何言宏
一般以为,90年代和80年代文化的一个重要区别在于,本土与西方已经取代了传统与现代而成为部分知识分子的共同焦虑,这一说法在某种程度上确实是对90年代文化精神较为适切的把握。无论如何,以民族的和本土的知识分子身份维护和阐扬本土文化、关怀本土文化命运进而从本土民间寻求精神资源来解决现实问题已经成为不少知识分子的共同追求,这种追求相当明显地体现于本土主义的文化阐释和文学写作之中。从刘醒龙小说创作所表现的文化意蕴及文化立场来看,可以说,他的文学写作还是一种相当典型的本土写作。
刘醒龙的本土写作具有相当丰厚的文化蕴含,他的乡土情怀和家园意识、他对文化传统失落命运的逼真揭示与深刻眷恋以及对城市文明的厌弃与批判、他的小说所表现的政治文化和伦理文化内涵,无疑都是颇值探讨的话题。
荆楚文化对于刘醒龙的影响主要表现于刘醒龙的本土写作对于荆楚风俗的展示、荆楚民性的表现以及荆楚文化“浪漫之风”对其写作的影响与制约。
尚鬼招魂
《吕氏春秋·异宝篇》曾经指出:“楚人信鬼”。《汉书·地理志》亦云:“楚人信巫鬼,重淫祀”。《湖北通志》(100卷,清嘉庆九年刻本)也说“楚俗尙鬼”。古代典籍及楚地史志均对楚人的尙鬼风习有着大量记载。从刘醒龙对于楚人的尙鬼风俗的生动描绘中,我们发现,楚人之于鬼神不仅有着恐惧的一面,而且还有亲近和事敬的特点,因恐惧便有通过咒语、镇物及特有的仪式来驱鬼避邪,因亲近与事敬而又有了楚人渊远流长的招魂传统以及念祖祈福的动人情感,在很多时候,楚人还易产生近乎好笑的“疑神疑鬼”:
在《秋风醉了》里的王副馆长的老父亲因为担心“王家的香火在我手上断了,王家上千年的血脉让我毁了”而时生恐惧,以至于祖上竟在梦里“用酷刑折磨他”,将其“老脸都打乌了”。这样一种恐惧不仅是封建性的传宗接代的思想使然,更是念祖敬祖、敬畏鬼神的楚人信仰的反映。

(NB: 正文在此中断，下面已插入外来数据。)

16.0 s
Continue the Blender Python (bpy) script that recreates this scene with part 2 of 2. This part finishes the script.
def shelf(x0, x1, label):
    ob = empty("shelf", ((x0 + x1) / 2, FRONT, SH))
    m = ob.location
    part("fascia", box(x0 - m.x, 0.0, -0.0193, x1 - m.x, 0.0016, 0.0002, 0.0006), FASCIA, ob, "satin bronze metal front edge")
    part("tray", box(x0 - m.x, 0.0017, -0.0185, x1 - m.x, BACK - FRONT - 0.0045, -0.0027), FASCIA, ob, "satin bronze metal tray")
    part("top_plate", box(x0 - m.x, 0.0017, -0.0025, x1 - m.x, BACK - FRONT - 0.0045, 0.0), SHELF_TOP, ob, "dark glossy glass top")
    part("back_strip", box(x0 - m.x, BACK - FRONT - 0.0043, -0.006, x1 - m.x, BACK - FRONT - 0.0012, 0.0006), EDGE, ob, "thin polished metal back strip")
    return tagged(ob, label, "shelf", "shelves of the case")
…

楚人的招魂风习历史悠久,《楚辞·九歌》之中便有《招魂》一篇。楚人以为,人的肉身死灭,精神化为鬼魂依然可以通过咒语和仪式招回,即使是生者亦有因某种打击和惊吓而失魂落魄的时候,因此,生魂依然可招。朱子《招魂篇》注曰:“古者人死,则使人以其上服三招之。荆楚之俗,或以施之生人”。从刘醒龙的作品来看,楚人的招魂遗风于今犹存。
小说《人之魂》就是以招魂作为题材来叙写巫觋为亡孙招魂的过程。这里的鬼魂无疑是亲人、祖先或敬爱者的鬼魂,但在很多时候,楚人对于恶鬼却又驱之唯恐不及的。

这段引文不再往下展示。